What to do » Exactly the lines from the one with "import random" to the one with "scene.render.fps = FPS", both included, are to be printed again; leave out the rest.

Given records »
:::

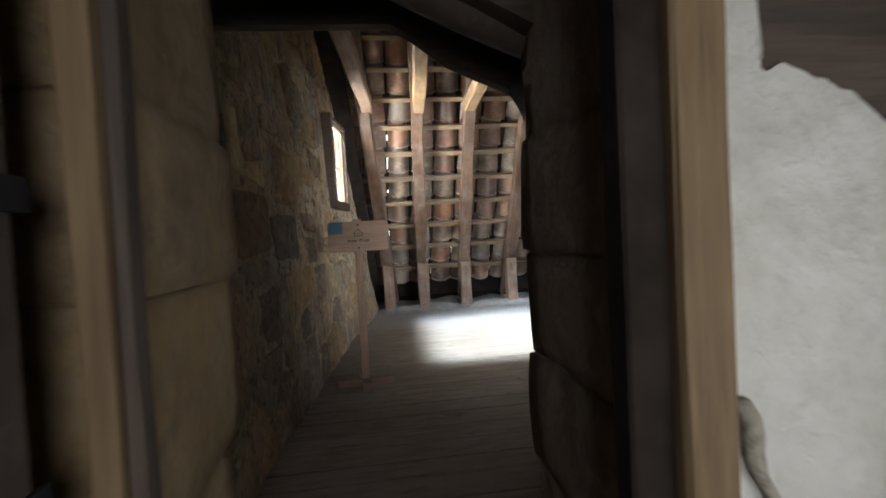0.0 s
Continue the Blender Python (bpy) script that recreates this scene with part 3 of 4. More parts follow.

:::

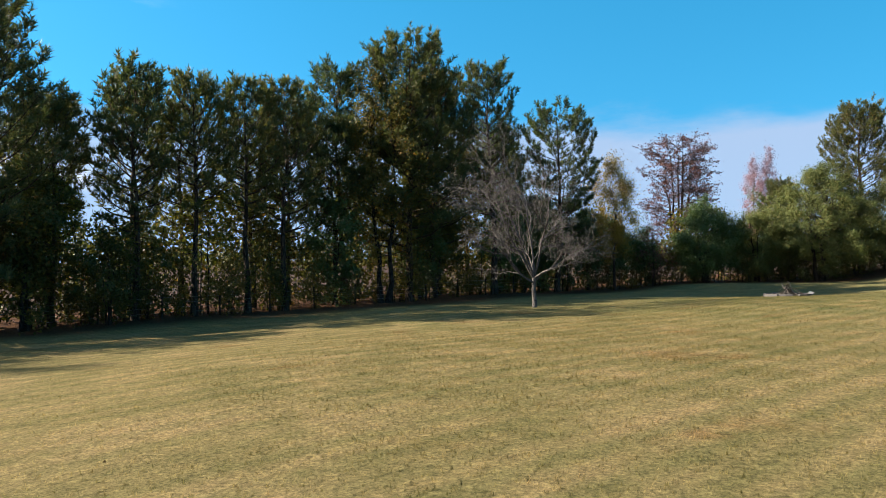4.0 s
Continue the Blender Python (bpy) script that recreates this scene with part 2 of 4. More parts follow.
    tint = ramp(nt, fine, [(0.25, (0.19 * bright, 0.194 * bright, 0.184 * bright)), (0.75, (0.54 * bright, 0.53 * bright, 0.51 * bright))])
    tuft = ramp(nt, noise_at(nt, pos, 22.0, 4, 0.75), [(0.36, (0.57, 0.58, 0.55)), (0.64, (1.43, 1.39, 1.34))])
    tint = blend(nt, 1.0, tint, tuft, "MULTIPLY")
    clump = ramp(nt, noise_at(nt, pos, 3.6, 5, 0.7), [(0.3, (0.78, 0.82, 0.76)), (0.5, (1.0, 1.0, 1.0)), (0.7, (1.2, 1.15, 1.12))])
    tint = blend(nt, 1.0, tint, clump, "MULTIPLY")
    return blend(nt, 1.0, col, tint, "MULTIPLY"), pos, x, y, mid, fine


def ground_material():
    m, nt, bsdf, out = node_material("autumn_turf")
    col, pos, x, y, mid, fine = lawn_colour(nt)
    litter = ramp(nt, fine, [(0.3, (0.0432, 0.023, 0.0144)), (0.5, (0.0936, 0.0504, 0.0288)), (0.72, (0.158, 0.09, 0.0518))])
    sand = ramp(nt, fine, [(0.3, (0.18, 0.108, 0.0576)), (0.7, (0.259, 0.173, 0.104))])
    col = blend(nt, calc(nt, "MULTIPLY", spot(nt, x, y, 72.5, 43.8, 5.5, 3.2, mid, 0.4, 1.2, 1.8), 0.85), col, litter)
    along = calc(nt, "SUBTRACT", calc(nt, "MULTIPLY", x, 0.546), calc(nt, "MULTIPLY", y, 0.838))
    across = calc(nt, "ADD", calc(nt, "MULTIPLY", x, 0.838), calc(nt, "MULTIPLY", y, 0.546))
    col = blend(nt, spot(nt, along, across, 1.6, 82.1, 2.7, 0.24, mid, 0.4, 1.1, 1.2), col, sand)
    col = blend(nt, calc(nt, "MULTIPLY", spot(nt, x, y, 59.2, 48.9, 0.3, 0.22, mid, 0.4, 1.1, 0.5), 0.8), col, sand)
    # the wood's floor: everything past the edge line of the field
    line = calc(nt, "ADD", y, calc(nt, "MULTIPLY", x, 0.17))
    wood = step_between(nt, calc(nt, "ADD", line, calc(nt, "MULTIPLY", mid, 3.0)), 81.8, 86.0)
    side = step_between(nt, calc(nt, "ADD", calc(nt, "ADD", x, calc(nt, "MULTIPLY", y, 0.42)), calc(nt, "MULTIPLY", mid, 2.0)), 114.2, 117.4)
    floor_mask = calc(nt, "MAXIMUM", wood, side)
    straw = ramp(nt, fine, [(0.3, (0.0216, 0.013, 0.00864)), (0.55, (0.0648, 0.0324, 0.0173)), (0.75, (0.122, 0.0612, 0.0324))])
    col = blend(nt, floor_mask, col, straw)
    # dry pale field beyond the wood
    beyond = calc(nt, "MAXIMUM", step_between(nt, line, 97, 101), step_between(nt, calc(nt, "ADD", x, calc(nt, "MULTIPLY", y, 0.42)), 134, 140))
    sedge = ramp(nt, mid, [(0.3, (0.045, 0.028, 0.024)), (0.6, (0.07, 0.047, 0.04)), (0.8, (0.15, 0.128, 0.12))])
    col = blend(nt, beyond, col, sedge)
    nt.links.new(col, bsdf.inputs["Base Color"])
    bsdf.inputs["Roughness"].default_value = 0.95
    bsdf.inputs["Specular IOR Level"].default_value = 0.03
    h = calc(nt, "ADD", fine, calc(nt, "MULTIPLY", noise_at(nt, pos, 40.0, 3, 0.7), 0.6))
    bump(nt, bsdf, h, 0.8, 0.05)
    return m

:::

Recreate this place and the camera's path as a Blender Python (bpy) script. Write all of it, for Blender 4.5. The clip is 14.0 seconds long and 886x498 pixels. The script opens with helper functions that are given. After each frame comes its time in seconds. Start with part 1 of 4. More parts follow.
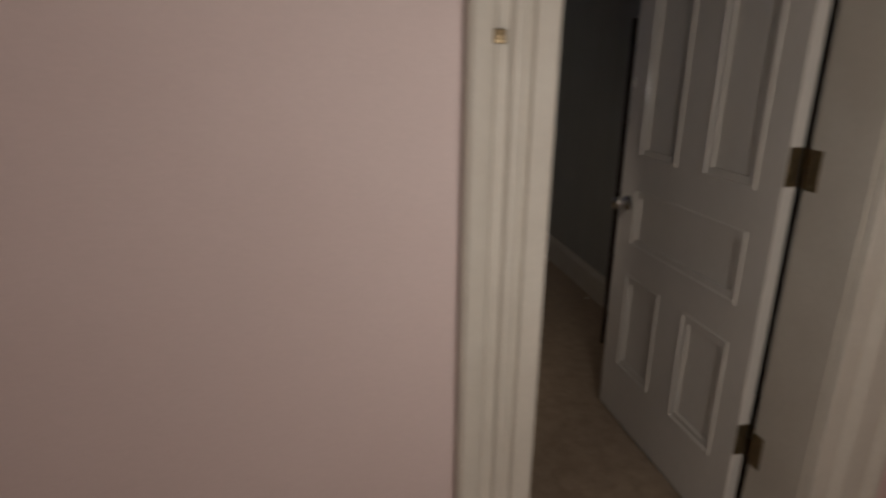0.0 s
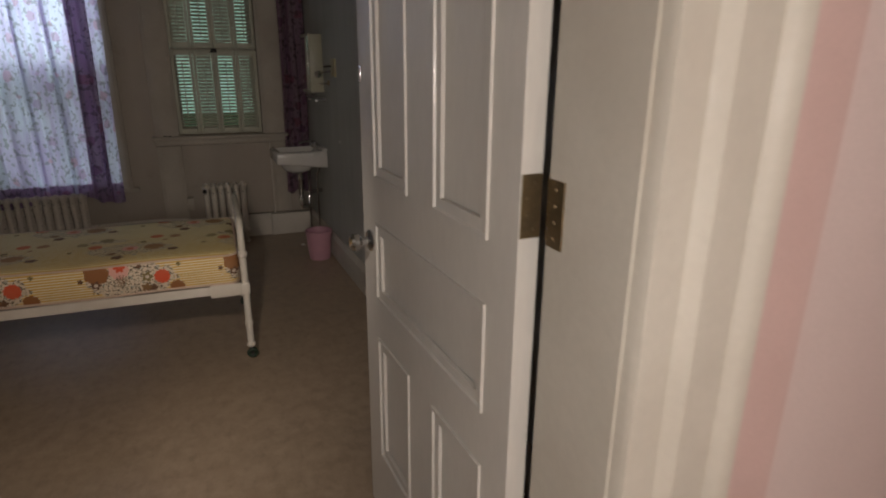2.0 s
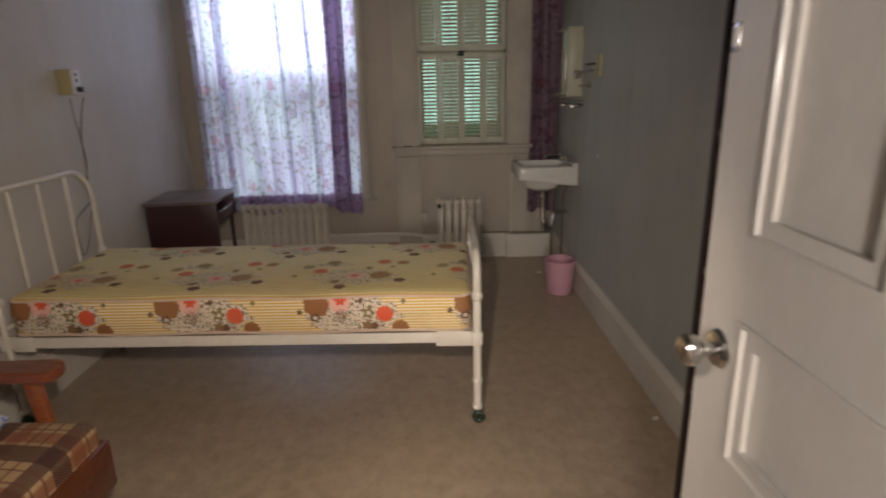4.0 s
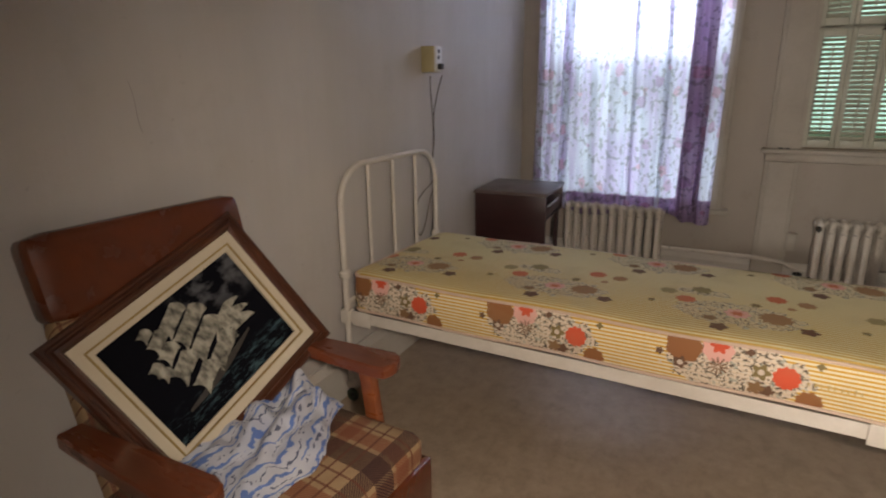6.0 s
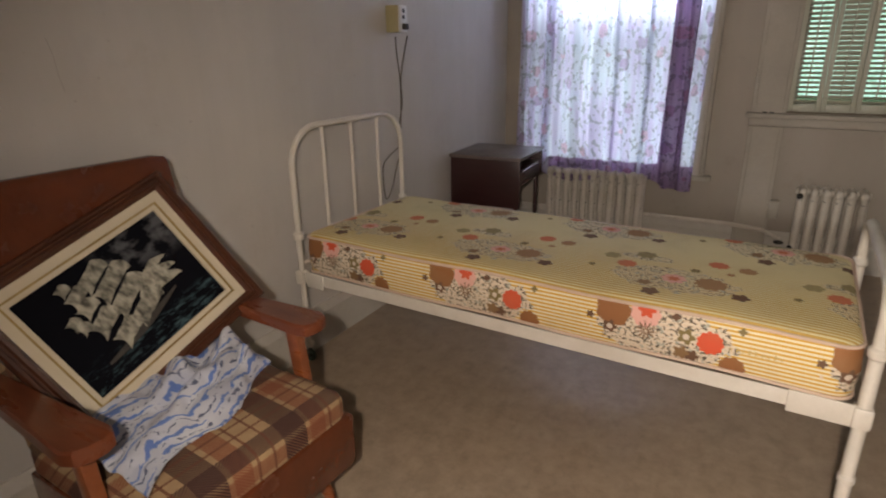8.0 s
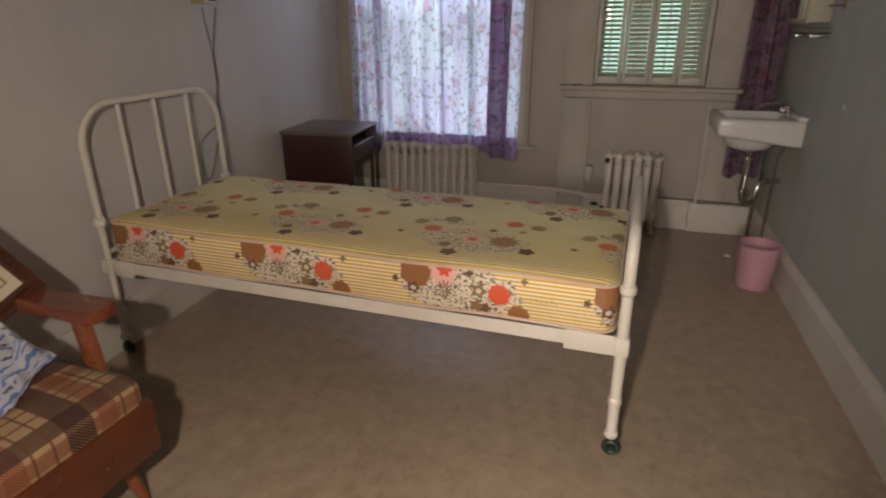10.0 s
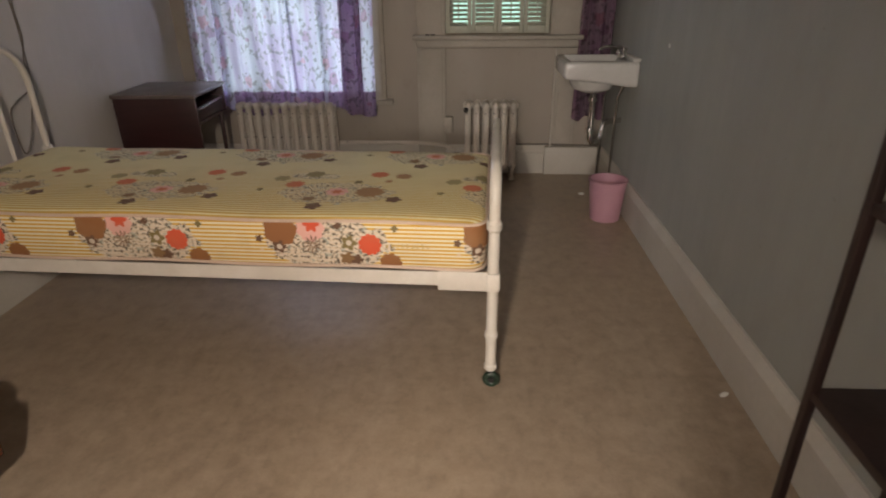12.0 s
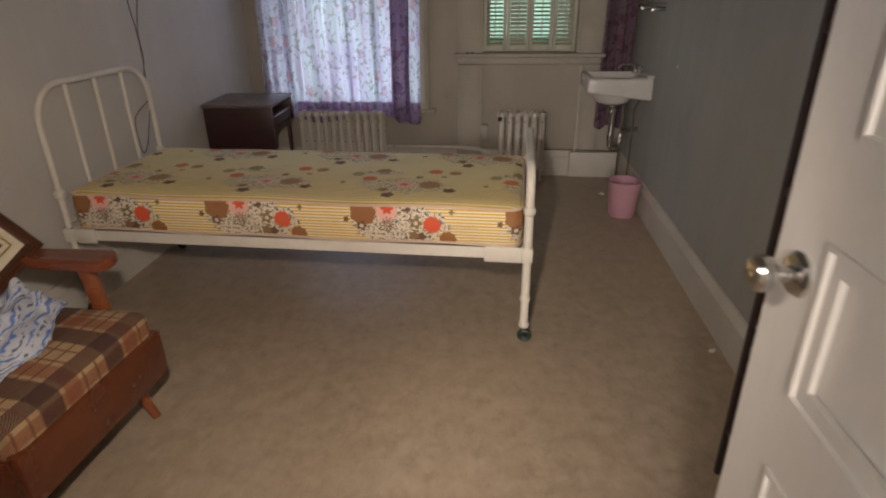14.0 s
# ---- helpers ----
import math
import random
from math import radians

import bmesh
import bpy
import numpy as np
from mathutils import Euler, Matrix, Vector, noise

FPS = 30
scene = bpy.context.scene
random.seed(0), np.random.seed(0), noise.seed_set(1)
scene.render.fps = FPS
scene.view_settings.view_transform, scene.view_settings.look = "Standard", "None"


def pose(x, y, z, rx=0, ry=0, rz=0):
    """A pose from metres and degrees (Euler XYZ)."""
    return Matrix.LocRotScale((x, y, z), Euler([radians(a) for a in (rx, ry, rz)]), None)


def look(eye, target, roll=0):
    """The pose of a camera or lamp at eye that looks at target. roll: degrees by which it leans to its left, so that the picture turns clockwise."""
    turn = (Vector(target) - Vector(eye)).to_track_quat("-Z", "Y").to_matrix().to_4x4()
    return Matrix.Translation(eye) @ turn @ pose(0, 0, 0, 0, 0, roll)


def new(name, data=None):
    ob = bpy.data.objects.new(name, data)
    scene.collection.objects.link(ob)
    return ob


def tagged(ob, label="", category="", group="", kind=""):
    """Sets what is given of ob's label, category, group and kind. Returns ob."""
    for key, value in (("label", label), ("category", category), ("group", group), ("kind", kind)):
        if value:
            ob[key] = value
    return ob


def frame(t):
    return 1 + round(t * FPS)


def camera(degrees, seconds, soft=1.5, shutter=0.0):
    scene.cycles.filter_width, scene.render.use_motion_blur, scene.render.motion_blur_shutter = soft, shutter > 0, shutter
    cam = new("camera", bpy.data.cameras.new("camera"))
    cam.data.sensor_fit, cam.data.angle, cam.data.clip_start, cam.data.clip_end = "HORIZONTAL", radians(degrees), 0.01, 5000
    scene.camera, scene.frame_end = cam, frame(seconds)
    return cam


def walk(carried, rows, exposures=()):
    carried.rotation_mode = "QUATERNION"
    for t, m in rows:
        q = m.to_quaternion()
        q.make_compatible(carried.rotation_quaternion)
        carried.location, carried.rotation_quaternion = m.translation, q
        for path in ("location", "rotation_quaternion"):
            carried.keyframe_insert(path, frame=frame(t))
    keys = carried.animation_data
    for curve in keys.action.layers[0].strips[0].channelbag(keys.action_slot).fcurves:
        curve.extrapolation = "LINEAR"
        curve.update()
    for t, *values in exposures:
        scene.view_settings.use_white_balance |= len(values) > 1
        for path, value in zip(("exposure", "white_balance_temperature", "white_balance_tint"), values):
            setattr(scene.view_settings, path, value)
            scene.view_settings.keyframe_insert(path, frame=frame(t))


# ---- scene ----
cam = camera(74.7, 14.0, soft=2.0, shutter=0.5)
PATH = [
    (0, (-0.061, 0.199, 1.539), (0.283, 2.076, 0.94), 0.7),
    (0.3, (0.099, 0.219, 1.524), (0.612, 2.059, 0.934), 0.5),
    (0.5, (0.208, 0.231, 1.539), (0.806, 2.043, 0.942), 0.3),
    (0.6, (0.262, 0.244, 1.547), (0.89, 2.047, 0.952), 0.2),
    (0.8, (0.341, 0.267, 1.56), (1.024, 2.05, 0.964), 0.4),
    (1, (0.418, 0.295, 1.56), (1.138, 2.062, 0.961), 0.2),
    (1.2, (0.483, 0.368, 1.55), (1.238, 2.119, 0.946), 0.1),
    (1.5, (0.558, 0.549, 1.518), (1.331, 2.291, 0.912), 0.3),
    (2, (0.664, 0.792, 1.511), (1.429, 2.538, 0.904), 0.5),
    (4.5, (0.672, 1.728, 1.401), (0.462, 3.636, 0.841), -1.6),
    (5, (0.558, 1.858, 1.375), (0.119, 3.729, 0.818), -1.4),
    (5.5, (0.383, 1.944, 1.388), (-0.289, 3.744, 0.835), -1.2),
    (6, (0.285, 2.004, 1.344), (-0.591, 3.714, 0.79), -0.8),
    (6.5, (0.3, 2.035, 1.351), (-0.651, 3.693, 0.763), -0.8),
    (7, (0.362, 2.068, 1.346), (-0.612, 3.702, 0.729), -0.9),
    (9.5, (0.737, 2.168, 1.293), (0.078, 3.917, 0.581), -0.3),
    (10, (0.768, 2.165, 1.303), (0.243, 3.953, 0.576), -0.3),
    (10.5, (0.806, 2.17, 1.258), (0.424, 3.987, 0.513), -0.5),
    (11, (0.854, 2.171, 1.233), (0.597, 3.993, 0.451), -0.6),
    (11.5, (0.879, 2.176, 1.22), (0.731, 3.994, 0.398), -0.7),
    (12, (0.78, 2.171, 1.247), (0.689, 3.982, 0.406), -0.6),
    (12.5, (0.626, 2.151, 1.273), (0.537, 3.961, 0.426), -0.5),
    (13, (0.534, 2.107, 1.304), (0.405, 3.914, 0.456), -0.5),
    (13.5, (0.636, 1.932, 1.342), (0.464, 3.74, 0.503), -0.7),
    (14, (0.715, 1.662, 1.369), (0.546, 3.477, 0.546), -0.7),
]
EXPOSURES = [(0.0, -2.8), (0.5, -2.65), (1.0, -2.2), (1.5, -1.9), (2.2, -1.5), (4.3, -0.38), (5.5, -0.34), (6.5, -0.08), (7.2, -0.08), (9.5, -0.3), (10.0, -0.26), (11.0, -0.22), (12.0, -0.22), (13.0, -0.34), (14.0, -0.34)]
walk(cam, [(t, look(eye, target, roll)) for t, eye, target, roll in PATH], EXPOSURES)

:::

Solution to the exercise »
import random
from math import radians

import bmesh
import bpy
import numpy as np
from mathutils import Euler, Matrix, Vector, noise

FPS = 30
scene = bpy.context.scene
random.seed(0), np.random.seed(0), noise.seed_set(1)
scene.render.fps = FPS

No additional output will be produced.